What you need to do: Below is some material; set it all down exactly, apart from the pictures.

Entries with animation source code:

%%

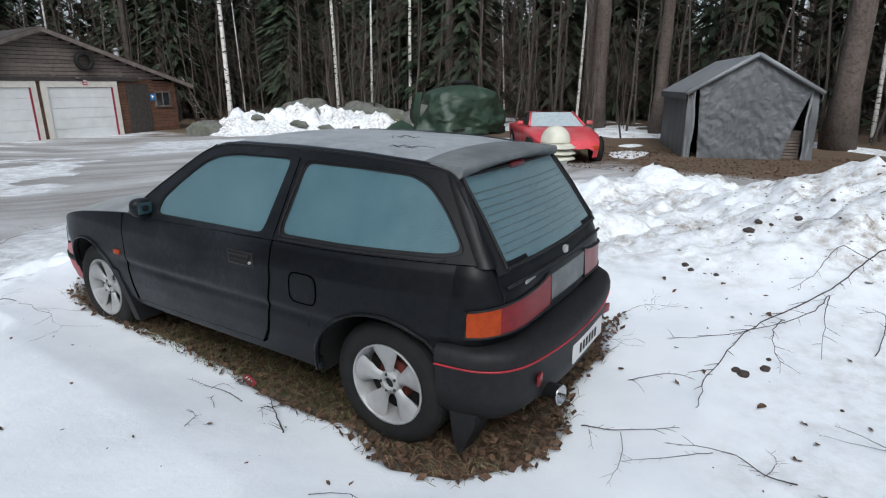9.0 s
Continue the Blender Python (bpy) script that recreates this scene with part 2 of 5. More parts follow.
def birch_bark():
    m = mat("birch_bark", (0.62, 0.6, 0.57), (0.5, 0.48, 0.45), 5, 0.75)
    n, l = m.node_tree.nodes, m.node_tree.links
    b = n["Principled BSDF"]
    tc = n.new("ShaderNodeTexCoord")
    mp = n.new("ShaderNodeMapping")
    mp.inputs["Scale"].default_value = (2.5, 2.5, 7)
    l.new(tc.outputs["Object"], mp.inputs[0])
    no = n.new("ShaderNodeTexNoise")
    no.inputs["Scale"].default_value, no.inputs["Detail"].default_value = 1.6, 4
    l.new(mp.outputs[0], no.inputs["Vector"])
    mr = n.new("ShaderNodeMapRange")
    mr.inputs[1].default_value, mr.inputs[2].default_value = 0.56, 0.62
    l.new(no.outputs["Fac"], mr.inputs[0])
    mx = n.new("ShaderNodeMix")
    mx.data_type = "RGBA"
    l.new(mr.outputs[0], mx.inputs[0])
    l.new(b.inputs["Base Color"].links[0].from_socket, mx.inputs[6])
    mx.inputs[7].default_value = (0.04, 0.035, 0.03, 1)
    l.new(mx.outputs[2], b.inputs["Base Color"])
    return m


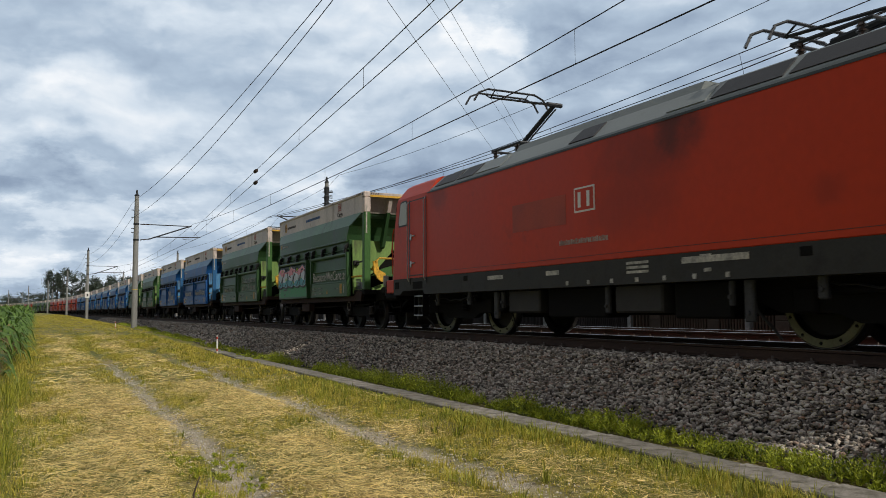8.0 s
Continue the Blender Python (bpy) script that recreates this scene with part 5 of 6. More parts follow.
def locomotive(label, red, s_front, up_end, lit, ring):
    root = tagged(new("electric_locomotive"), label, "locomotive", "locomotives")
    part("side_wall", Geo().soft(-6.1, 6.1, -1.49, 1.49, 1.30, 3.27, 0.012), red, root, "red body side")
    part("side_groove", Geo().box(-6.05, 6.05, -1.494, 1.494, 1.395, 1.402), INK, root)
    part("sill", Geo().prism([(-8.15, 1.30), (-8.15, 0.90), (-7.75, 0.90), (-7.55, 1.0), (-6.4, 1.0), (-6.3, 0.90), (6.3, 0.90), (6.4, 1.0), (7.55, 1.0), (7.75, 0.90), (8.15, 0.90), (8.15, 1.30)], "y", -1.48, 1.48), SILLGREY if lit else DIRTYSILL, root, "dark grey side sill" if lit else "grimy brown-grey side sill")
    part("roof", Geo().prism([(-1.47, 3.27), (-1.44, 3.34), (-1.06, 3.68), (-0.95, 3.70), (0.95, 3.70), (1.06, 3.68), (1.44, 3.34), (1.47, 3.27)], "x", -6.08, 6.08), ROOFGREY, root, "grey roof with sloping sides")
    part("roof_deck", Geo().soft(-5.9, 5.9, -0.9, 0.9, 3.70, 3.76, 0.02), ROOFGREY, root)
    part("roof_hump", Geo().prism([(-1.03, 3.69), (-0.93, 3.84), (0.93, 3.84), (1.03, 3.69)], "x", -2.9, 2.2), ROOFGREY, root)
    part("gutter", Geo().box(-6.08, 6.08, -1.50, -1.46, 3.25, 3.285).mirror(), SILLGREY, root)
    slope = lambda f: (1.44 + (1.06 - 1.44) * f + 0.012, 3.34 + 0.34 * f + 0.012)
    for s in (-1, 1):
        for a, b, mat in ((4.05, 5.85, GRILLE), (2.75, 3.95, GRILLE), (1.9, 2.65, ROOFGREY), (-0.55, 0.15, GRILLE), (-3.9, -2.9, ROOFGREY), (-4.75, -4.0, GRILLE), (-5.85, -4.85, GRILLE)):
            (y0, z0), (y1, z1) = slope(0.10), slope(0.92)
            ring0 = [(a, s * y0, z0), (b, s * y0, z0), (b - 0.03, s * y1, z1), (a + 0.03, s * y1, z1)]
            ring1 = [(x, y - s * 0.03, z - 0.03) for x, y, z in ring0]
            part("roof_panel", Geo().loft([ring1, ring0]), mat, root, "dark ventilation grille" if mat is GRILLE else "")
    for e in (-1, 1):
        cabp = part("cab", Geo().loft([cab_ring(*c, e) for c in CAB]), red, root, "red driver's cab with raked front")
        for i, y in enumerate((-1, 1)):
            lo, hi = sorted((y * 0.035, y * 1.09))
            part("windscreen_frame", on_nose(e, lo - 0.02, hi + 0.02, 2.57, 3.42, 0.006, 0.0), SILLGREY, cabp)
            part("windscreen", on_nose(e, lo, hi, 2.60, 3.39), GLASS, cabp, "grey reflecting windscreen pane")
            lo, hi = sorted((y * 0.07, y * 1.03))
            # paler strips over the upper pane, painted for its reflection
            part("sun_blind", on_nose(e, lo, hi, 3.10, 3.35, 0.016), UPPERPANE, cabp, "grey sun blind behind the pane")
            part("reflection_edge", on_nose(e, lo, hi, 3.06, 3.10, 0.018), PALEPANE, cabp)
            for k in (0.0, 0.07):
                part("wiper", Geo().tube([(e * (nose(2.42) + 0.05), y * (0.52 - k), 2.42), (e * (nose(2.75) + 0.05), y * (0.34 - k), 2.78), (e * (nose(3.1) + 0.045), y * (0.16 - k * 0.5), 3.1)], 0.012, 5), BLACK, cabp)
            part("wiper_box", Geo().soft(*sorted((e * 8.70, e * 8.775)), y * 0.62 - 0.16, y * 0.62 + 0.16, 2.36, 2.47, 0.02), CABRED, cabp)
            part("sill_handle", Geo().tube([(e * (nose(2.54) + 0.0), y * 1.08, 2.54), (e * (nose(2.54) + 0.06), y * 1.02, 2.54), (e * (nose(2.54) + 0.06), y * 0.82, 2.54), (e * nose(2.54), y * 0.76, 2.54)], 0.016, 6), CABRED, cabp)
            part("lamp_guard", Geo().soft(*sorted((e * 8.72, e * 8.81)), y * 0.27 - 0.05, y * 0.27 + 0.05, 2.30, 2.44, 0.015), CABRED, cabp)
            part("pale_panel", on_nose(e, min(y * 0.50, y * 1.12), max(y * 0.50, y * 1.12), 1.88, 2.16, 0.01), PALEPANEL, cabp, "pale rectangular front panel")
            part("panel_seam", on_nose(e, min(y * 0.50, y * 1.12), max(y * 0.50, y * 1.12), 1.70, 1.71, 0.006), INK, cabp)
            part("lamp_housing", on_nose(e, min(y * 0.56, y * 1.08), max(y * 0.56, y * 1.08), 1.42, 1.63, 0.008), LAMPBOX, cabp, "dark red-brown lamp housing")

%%

Task response:
9.0 s
Continue the Blender Python (bpy) script that recreates this scene with part 2 of 5. More parts follow.
def birch_bark():
    m = mat("birch_bark", (0.62, 0.6, 0.57), (0.5, 0.48, 0.45), 5, 0.75)
    n, l = m.node_tree.nodes, m.node_tree.links
    b = n["Principled BSDF"]
    tc = n.new("ShaderNodeTexCoord")
    mp = n.new("ShaderNodeMapping")
    mp.inputs["Scale"].default_value = (2.5, 2.5, 7)
    l.new(tc.outputs["Object"], mp.inputs[0])
    no = n.new("ShaderNodeTexNoise")
    no.inputs["Scale"].default_value, no.inputs["Detail"].default_value = 1.6, 4
    l.new(mp.outputs[0], no.inputs["Vector"])
    mr = n.new("ShaderNodeMapRange")
    mr.inputs[1].default_value, mr.inputs[2].default_value = 0.56, 0.62
    l.new(no.outputs["Fac"], mr.inputs[0])
    mx = n.new("ShaderNodeMix")
    mx.data_type = "RGBA"
    l.new(mr.outputs[0], mx.inputs[0])
    l.new(b.inputs["Base Color"].links[0].from_socket, mx.inputs[6])
    mx.inputs[7].default_value = (0.04, 0.035, 0.03, 1)
    l.new(mx.outputs[2], b.inputs["Base Color"])
    return m


8.0 s
Continue the Blender Python (bpy) script that recreates this scene with part 5 of 6. More parts follow.
def locomotive(label, red, s_front, up_end, lit, ring):
    root = tagged(new("electric_locomotive"), label, "locomotive", "locomotives")
    part("side_wall", Geo().soft(-6.1, 6.1, -1.49, 1.49, 1.30, 3.27, 0.012), red, root, "red body side")
    part("side_groove", Geo().box(-6.05, 6.05, -1.494, 1.494, 1.395, 1.402), INK, root)
    part("sill", Geo().prism([(-8.15, 1.30), (-8.15, 0.90), (-7.75, 0.90), (-7.55, 1.0), (-6.4, 1.0), (-6.3, 0.90), (6.3, 0.90), (6.4, 1.0), (7.55, 1.0), (7.75, 0.90), (8.15, 0.90), (8.15, 1.30)], "y", -1.48, 1.48), SILLGREY if lit else DIRTYSILL, root, "dark grey side sill" if lit else "grimy brown-grey side sill")
    part("roof", Geo().prism([(-1.47, 3.27), (-1.44, 3.34), (-1.06, 3.68), (-0.95, 3.70), (0.95, 3.70), (1.06, 3.68), (1.44, 3.34), (1.47, 3.27)], "x", -6.08, 6.08), ROOFGREY, root, "grey roof with sloping sides")
    part("roof_deck", Geo().soft(-5.9, 5.9, -0.9, 0.9, 3.70, 3.76, 0.02), ROOFGREY, root)
    part("roof_hump", Geo().prism([(-1.03, 3.69), (-0.93, 3.84), (0.93, 3.84), (1.03, 3.69)], "x", -2.9, 2.2), ROOFGREY, root)
    part("gutter", Geo().box(-6.08, 6.08, -1.50, -1.46, 3.25, 3.285).mirror(), SILLGREY, root)
    slope = lambda f: (1.44 + (1.06 - 1.44) * f + 0.012, 3.34 + 0.34 * f + 0.012)
    for s in (-1, 1):
        for a, b, mat in ((4.05, 5.85, GRILLE), (2.75, 3.95, GRILLE), (1.9, 2.65, ROOFGREY), (-0.55, 0.15, GRILLE), (-3.9, -2.9, ROOFGREY), (-4.75, -4.0, GRILLE), (-5.85, -4.85, GRILLE)):
            (y0, z0), (y1, z1) = slope(0.10), slope(0.92)
            ring0 = [(a, s * y0, z0), (b, s * y0, z0), (b - 0.03, s * y1, z1), (a + 0.03, s * y1, z1)]
            ring1 = [(x, y - s * 0.03, z - 0.03) for x, y, z in ring0]
            part("roof_panel", Geo().loft([ring1, ring0]), mat, root, "dark ventilation grille" if mat is GRILLE else "")
    for e in (-1, 1):
        cabp = part("cab", Geo().loft([cab_ring(*c, e) for c in CAB]), red, root, "red driver's cab with raked front")
        for i, y in enumerate((-1, 1)):
            lo, hi = sorted((y * 0.035, y * 1.09))
            part("windscreen_frame", on_nose(e, lo - 0.02, hi + 0.02, 2.57, 3.42, 0.006, 0.0), SILLGREY, cabp)
            part("windscreen", on_nose(e, lo, hi, 2.60, 3.39), GLASS, cabp, "grey reflecting windscreen pane")
            lo, hi = sorted((y * 0.07, y * 1.03))
            # paler strips over the upper pane, painted for its reflection
            part("sun_blind", on_nose(e, lo, hi, 3.10, 3.35, 0.016), UPPERPANE, cabp, "grey sun blind behind the pane")
            part("reflection_edge", on_nose(e, lo, hi, 3.06, 3.10, 0.018), PALEPANE, cabp)
            for k in (0.0, 0.07):
                part("wiper", Geo().tube([(e * (nose(2.42) + 0.05), y * (0.52 - k), 2.42), (e * (nose(2.75) + 0.05), y * (0.34 - k), 2.78), (e * (nose(3.1) + 0.045), y * (0.16 - k * 0.5), 3.1)], 0.012, 5), BLACK, cabp)
            part("wiper_box", Geo().soft(*sorted((e * 8.70, e * 8.775)), y * 0.62 - 0.16, y * 0.62 + 0.16, 2.36, 2.47, 0.02), CABRED, cabp)
            part("sill_handle", Geo().tube([(e * (nose(2.54) + 0.0), y * 1.08, 2.54), (e * (nose(2.54) + 0.06), y * 1.02, 2.54), (e * (nose(2.54) + 0.06), y * 0.82, 2.54), (e * nose(2.54), y * 0.76, 2.54)], 0.016, 6), CABRED, cabp)
            part("lamp_guard", Geo().soft(*sorted((e * 8.72, e * 8.81)), y * 0.27 - 0.05, y * 0.27 + 0.05, 2.30, 2.44, 0.015), CABRED, cabp)
            part("pale_panel", on_nose(e, min(y * 0.50, y * 1.12), max(y * 0.50, y * 1.12), 1.88, 2.16, 0.01), PALEPANEL, cabp, "pale rectangular front panel")
            part("panel_seam", on_nose(e, min(y * 0.50, y * 1.12), max(y * 0.50, y * 1.12), 1.70, 1.71, 0.006), INK, cabp)
            part("lamp_housing", on_nose(e, min(y * 0.56, y * 1.08), max(y * 0.56, y * 1.08), 1.42, 1.63, 0.008), LAMPBOX, cabp, "dark red-brown lamp housing")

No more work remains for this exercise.